### Work instructions
Copy exactly, and only, the lines between the start of the entries below and the line containing "carried.location, carried.rotation_quaternion = m.translation, q", both inclusive. Omit pictures.

::: Data excerpts

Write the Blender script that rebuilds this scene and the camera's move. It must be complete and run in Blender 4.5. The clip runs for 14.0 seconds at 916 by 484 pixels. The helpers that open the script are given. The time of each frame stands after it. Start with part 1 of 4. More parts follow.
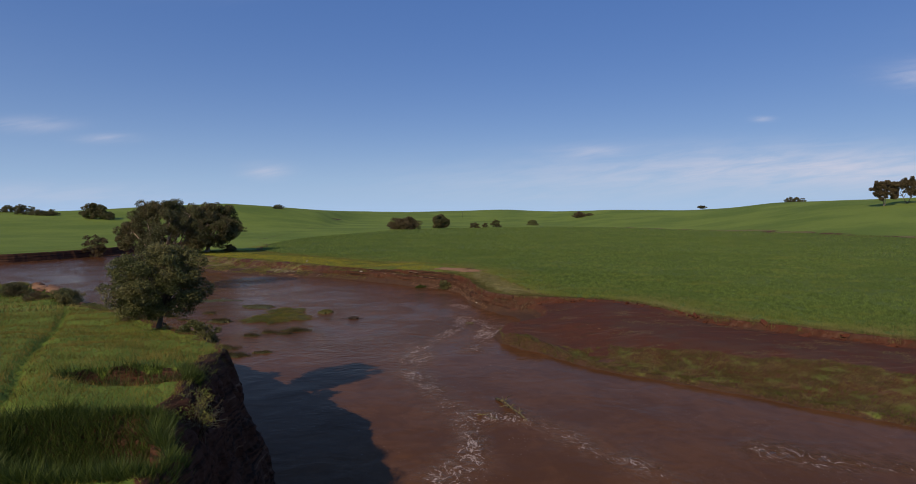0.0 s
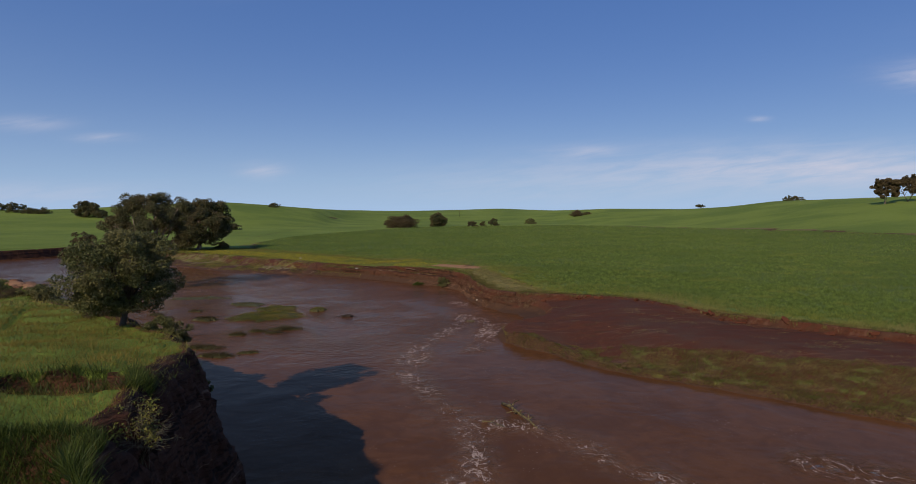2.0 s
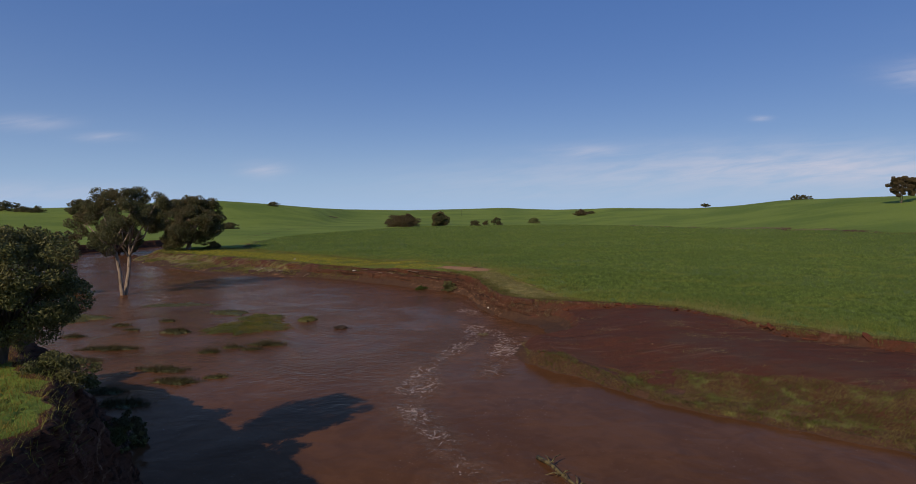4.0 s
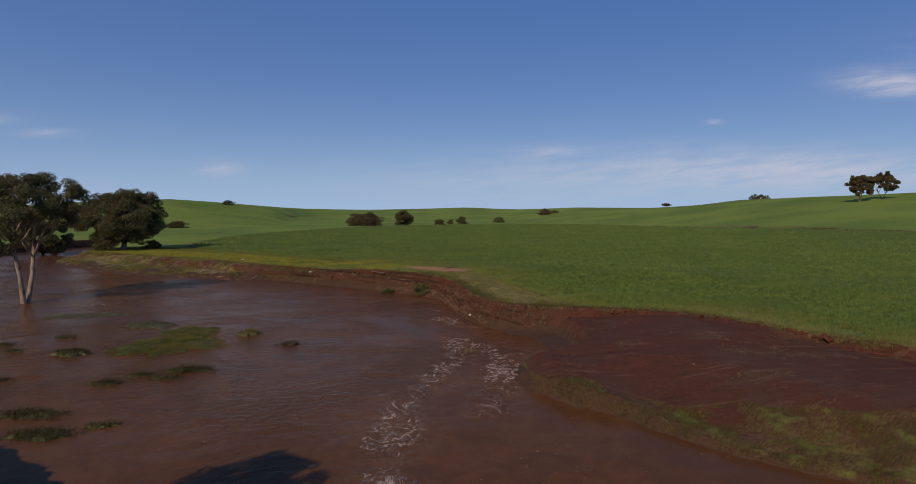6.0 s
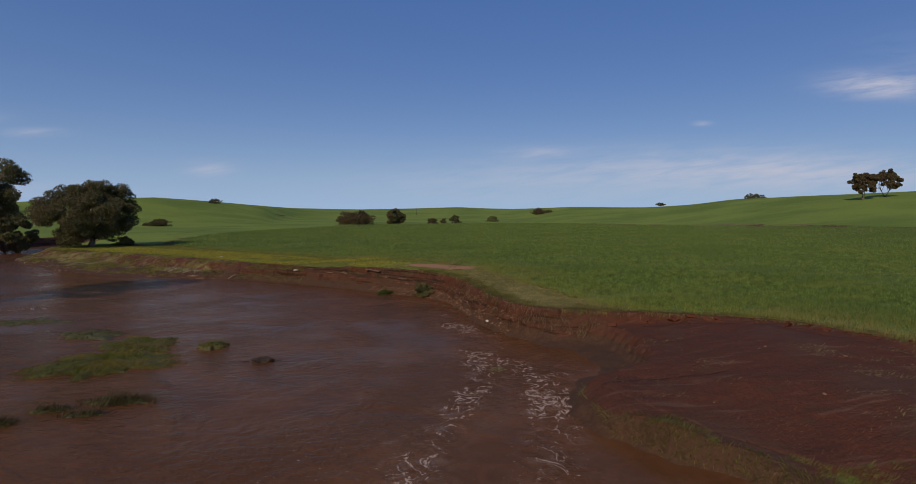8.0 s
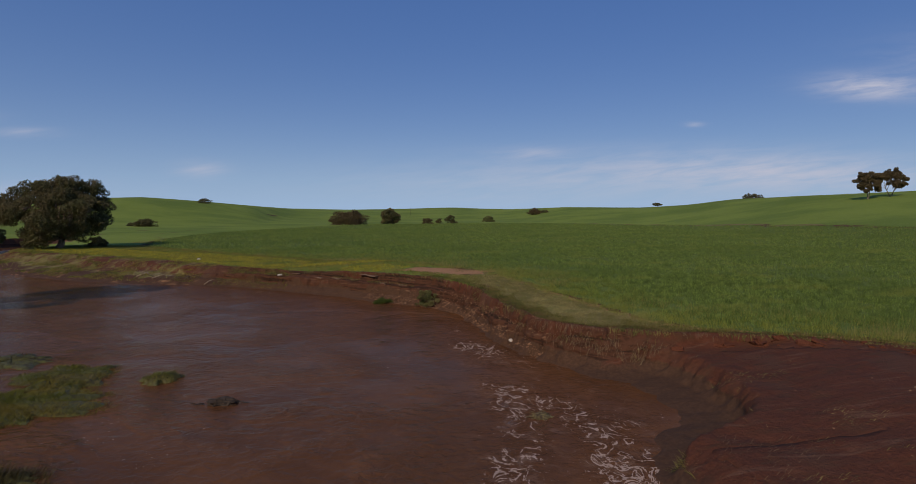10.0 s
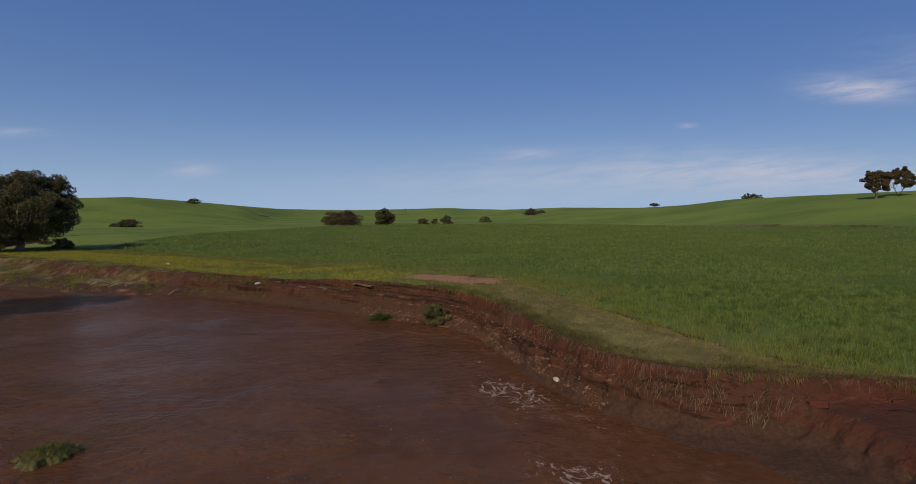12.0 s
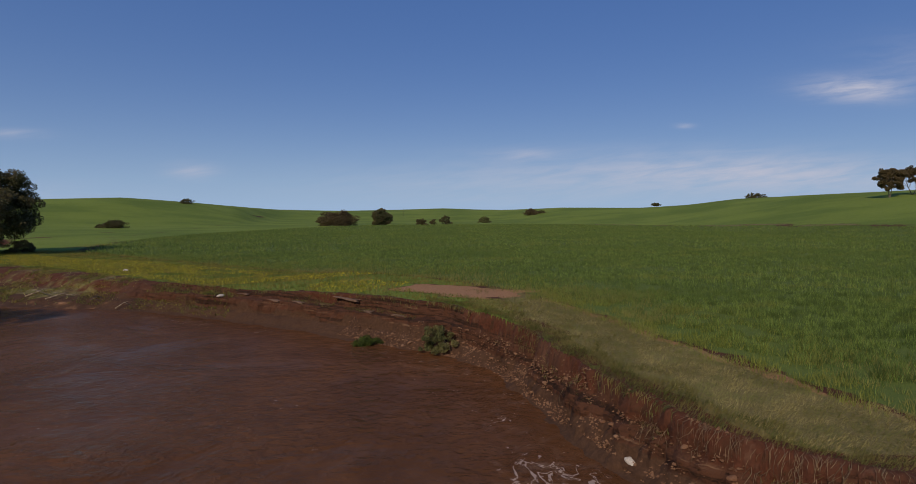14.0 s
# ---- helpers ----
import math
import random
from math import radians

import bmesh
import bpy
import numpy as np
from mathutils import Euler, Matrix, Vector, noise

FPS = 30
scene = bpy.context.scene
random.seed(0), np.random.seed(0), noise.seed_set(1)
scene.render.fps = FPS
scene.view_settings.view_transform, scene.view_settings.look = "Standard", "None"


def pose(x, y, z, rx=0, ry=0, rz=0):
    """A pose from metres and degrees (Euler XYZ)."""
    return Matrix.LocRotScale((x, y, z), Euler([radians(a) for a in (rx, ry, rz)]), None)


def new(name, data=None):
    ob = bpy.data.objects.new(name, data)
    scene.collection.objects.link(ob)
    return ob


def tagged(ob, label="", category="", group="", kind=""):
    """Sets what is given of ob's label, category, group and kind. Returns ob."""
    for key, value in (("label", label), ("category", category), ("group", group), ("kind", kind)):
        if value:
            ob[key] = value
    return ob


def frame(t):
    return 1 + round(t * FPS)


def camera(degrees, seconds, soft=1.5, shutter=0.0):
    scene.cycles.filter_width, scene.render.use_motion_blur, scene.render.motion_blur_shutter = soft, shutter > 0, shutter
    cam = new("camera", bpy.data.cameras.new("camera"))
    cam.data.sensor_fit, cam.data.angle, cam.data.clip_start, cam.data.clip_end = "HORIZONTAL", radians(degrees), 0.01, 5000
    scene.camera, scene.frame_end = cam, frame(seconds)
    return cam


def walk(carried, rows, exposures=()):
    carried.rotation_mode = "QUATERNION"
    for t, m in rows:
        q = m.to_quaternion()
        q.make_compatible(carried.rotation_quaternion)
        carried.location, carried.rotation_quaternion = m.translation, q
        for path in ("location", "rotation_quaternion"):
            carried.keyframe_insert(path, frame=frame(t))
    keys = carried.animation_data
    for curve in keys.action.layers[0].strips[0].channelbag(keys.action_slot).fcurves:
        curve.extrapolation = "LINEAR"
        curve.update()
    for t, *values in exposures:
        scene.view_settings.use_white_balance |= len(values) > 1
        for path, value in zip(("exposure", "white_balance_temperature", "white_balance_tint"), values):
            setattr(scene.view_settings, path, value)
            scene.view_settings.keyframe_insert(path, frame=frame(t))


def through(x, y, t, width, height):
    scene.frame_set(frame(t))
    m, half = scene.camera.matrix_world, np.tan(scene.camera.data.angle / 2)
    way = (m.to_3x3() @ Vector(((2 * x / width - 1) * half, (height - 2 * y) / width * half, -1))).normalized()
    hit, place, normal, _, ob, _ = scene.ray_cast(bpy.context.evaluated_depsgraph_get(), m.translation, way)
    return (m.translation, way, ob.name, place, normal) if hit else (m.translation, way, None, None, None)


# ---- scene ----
cam = camera(78.6, 14.0, soft=0.42)
METRES, EYE, TILT, LEAN, TURN = 70.0, 14.4, -2.85, 0.0, 0.0
ROWS = [
    (0.0, 0.0, 0.0, 0.0, 0.0, 0.0, 0.0),
    (0.5, -0.0002, 0.0091, -0.0058, -0.07, -0.02, 0.01),
    (1.0, -0.0011, 0.0223, -0.0098, -0.21, -0.04, -0.01),
    (1.5, -0.0027, 0.0387, -0.0117, -0.27, -0.04, 0.01),
    (2.0, -0.005, 0.0582, -0.0109, -0.3, -0.05, 0.0),
    (2.5, -0.0077, 0.0851, -0.0098, -0.34, -0.08, -0.02),
    (3.0, -0.0104, 0.1175, -0.0082, -0.31, -0.1, -0.02),
    (4.2, -0.0208, 0.2150, -0.0108, -0.15, -0.1, -0.05),
    (5.3, -0.0305, 0.3075, -0.0138, -0.12, -0.12, -0.07),
    (5.4, -0.0315, 0.3163, -0.0142, -0.27, -0.12, -0.07),
    (5.5, -0.0325, 0.3251, -0.0147, -0.63, -0.12, -0.08),
    (5.6, -0.0339, 0.3340, -0.0154, -1.18, -0.11, -0.04),
    (5.7, -0.0354, 0.3429, -0.0162, -2.20, -0.10, 0.0),
    (5.8, -0.0370, 0.3518, -0.0169, -3.05, -0.10, 0.05),
    (5.9, -0.0386, 0.3606, -0.0177, -3.75, -0.09, 0.1),
    (6.0, -0.0402, 0.3695, -0.0185, -4.03, -0.08, 0.12),
    (6.5, -0.049, 0.4125, -0.0226, -4.38, -0.09, 0.11),
    (7.0, -0.0548, 0.4546, -0.0269, -4.65, -0.06, 0.1),
    (7.5, -0.0576, 0.4939, -0.0304, -4.94, -0.05, 0.13),
    (8.0, -0.0608, 0.5305, -0.0321, -4.99, -0.03, 0.11),
    (10.5, -0.0766, 0.7099, -0.0302, -5.76, 0.04, 0.15),
    (11.0, -0.0803, 0.7485, -0.0283, -5.78, 0.06, 0.15),
    (11.5, -0.083, 0.7894, -0.0281, -5.84, 0.08, 0.16),
    (12.0, -0.0832, 0.834, -0.029, -6.27, 0.1, 0.19),
    (12.5, -0.082, 0.8794, -0.0287, -6.35, 0.07, 0.24),
    (13.0, -0.0798, 0.9235, -0.0279, -6.37, 0.08, 0.26),
    (13.5, -0.0774, 0.9619, -0.0268, -6.4, 0.14, 0.26),
    (14.0, -0.0764, 0.9915, -0.0258, -6.45, 0.16, 0.3),
]
walk(cam, [(t, pose(0, 0, EYE, TILT, LEAN, TURN) @ pose(METRES * x, METRES * y, METRES * z, 90 + pitch, roll, yaw)) for t, x, y, z, yaw, pitch, roll in ROWS],
     [(0.0, -0.46, 6500, 15), (3.0, -0.52, 6500, 15), (6.0, -0.63, 6500, 15), (8.0, -0.68, 6500, 15), (14.0, -0.69, 6500, 15)])

# ---------------------------------------------------------------- world, sun
SUN_DIR = Vector((0.5, 0.866, 0.0)).normalized()      # the way that shadows fall
SUN_ELEV = radians(33)
world = bpy.data.worlds.new("sky")
scene.world = world
world.use_nodes = True
wt = world.node_tree
wt.nodes.clear()


def wnode(kind, **values):
    n = wt.nodes.new(kind)
    for k, v in values.items():
        n.inputs[k].default_value = v
    return n


sky = wt.nodes.new("ShaderNodeTexSky")
sky.sky_type = "NISHITA"
sky.sun_disc = False
sky.sun_elevation = SUN_ELEV
sky.sun_rotation = math.atan2(-SUN_DIR.x, -SUN_DIR.y)
sky.altitude = 200
sky.air_density, sky.dust_density, sky.ozone_density = 1.0, 0.2, 2.2
tint = wnode("ShaderNodeHueSaturation", Hue=0.520, Saturation=1.42, Value=0.95)
wt.links.new(sky.outputs[0], tint.inputs["Color"])


def wmath(op, a, b=0.0):
    n = wt.nodes.new("ShaderNodeMath")
    n.operation = op
    for k, v in enumerate((a, b)):
        if isinstance(v, (int, float)):
            n.inputs[k].default_value = v
        else:
            wt.links.new(v, n.inputs[k])
    return n.outputs[0]


# Thin clouds: middle (east over north, height over north), half sizes, density.
CLOUDS = [(0.89, 0.245, 0.10, 0.022, 1.0), (0.66, 0.080, 0.40, 0.036, 0.85), (-0.343, 0.076, 0.04, 0.013, 0.45), (-0.76, 0.158, 0.07, 0.012, 0.4),
          (-0.62, 0.134, 0.05, 0.008, 0.4), (0.235, 0.111, 0.06, 0.010, 0.40), (0.54, 0.168, 0.018, 0.005, 0.4), (-0.75, 0.035, 0.25, 0.02, 0.3),
          (-0.45, 0.40, 0.12, 0.02, 0.16), (0.15, 0.05, 0.25, 0.03, 0.25), (1.3, 0.3, 0.25, 0.05, 0.8), (-1.6, 0.3, 0.4, 0.06, 0.6)]
w_dir = wt.nodes.new("ShaderNodeTexCoord")
w_sep = wt.nodes.new("ShaderNodeSeparateXYZ")
wt.links.new(w_dir.outputs["Generated"], w_sep.inputs[0])
ahead = wmath("MAXIMUM", w_sep.outputs[1], 0.05)
cu, cv = wmath("DIVIDE", w_sep.outputs[0], ahead), wmath("DIVIDE", w_sep.outputs[2], ahead)
cover_sum = None
for u0, v0, su, sv, dens in CLOUDS:
    du, dv = wmath("DIVIDE", wmath("SUBTRACT", cu, u0), su), wmath("DIVIDE", wmath("SUBTRACT", cv, v0), sv)
    d2 = wmath("ADD", wmath("MULTIPLY", du, du), wmath("MULTIPLY", dv, dv))
    blob = wmath("MULTIPLY", wmath("EXPONENT", wmath("MULTIPLY", d2, -1.0)), dens)
    cover_sum = blob if cover_sum is None else wmath("ADD", cover_sum, blob)
w_flat = wt.nodes.new("ShaderNodeCombineXYZ")
wt.links.new(wmath("MULTIPLY", cu, 5.0), w_flat.inputs[0])
wt.links.new(wmath("ADD", wmath("MULTIPLY", cv, 34.0), wmath("MULTIPLY", cu, -4.0)), w_flat.inputs[1])
w_noise = wt.nodes.new("ShaderNodeTexNoise")
w_noise.inputs["Scale"].default_value, w_noise.inputs["Detail"].default_value, w_noise.inputs["Roughness"].default_value = 1.6, 8, 0.62
w_noise.inputs["Distortion"].default_value = 0.4
wt.links.new(w_flat.outputs[0], w_noise.inputs["Vector"])
w_range = wt.nodes.new("ShaderNodeMapRange")
w_range.interpolation_type = "SMOOTHSTEP"
for k, v in ((1, 0.22), (2, 0.74)):
    w_range.inputs[k].default_value = v
wt.links.new(w_noise.outputs["Fac"], w_range.inputs[0])
w_fac = wmath("MINIMUM", wmath("MULTIPLY", cover_sum, wmath("ADD", wmath("MULTIPLY", w_range.outputs[0], 0.88), 0.12)), 0.85)
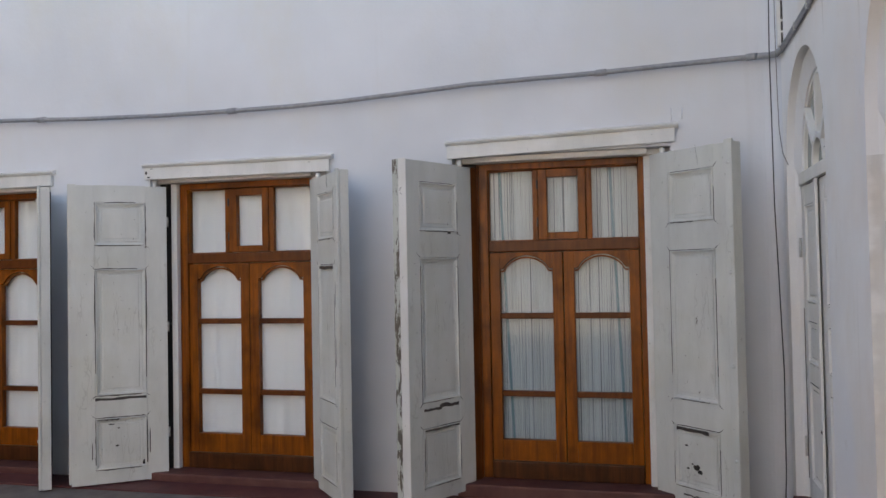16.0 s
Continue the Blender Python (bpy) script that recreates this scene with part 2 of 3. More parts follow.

::::::

### Solved exercise
Write the Blender script that rebuilds this scene and the camera's move. It must be complete and run in Blender 4.5. The clip runs for 14.0 seconds at 916 by 484 pixels. The helpers that open the script are given. The time of each frame stands after it. Start with part 1 of 4. More parts follow.
0.0 s
2.0 s
4.0 s
6.0 s
8.0 s
10.0 s
12.0 s
14.0 s
# ---- helpers ----
import math
import random
from math import radians

import bmesh
import bpy
import numpy as np
from mathutils import Euler, Matrix, Vector, noise

FPS = 30
scene = bpy.context.scene
random.seed(0), np.random.seed(0), noise.seed_set(1)
scene.render.fps = FPS
scene.view_settings.view_transform, scene.view_settings.look = "Standard", "None"


def pose(x, y, z, rx=0, ry=0, rz=0):
    """A pose from metres and degrees (Euler XYZ)."""
    return Matrix.LocRotScale((x, y, z), Euler([radians(a) for a in (rx, ry, rz)]), None)


def new(name, data=None):
    ob = bpy.data.objects.new(name, data)
    scene.collection.objects.link(ob)
    return ob


def tagged(ob, label="", category="", group="", kind=""):
    """Sets what is given of ob's label, category, group and kind. Returns ob."""
    for key, value in (("label", label), ("category", category), ("group", group), ("kind", kind)):
        if value:
            ob[key] = value
    return ob


def frame(t):
    return 1 + round(t * FPS)


def camera(degrees, seconds, soft=1.5, shutter=0.0):
    scene.cycles.filter_width, scene.render.use_motion_blur, scene.render.motion_blur_shutter = soft, shutter > 0, shutter
    cam = new("camera", bpy.data.cameras.new("camera"))
    cam.data.sensor_fit, cam.data.angle, cam.data.clip_start, cam.data.clip_end = "HORIZONTAL", radians(degrees), 0.01, 5000
    scene.camera, scene.frame_end = cam, frame(seconds)
    return cam


def walk(carried, rows, exposures=()):
    carried.rotation_mode = "QUATERNION"
    for t, m in rows:
        q = m.to_quaternion()
        q.make_compatible(carried.rotation_quaternion)
        carried.location, carried.rotation_quaternion = m.translation, q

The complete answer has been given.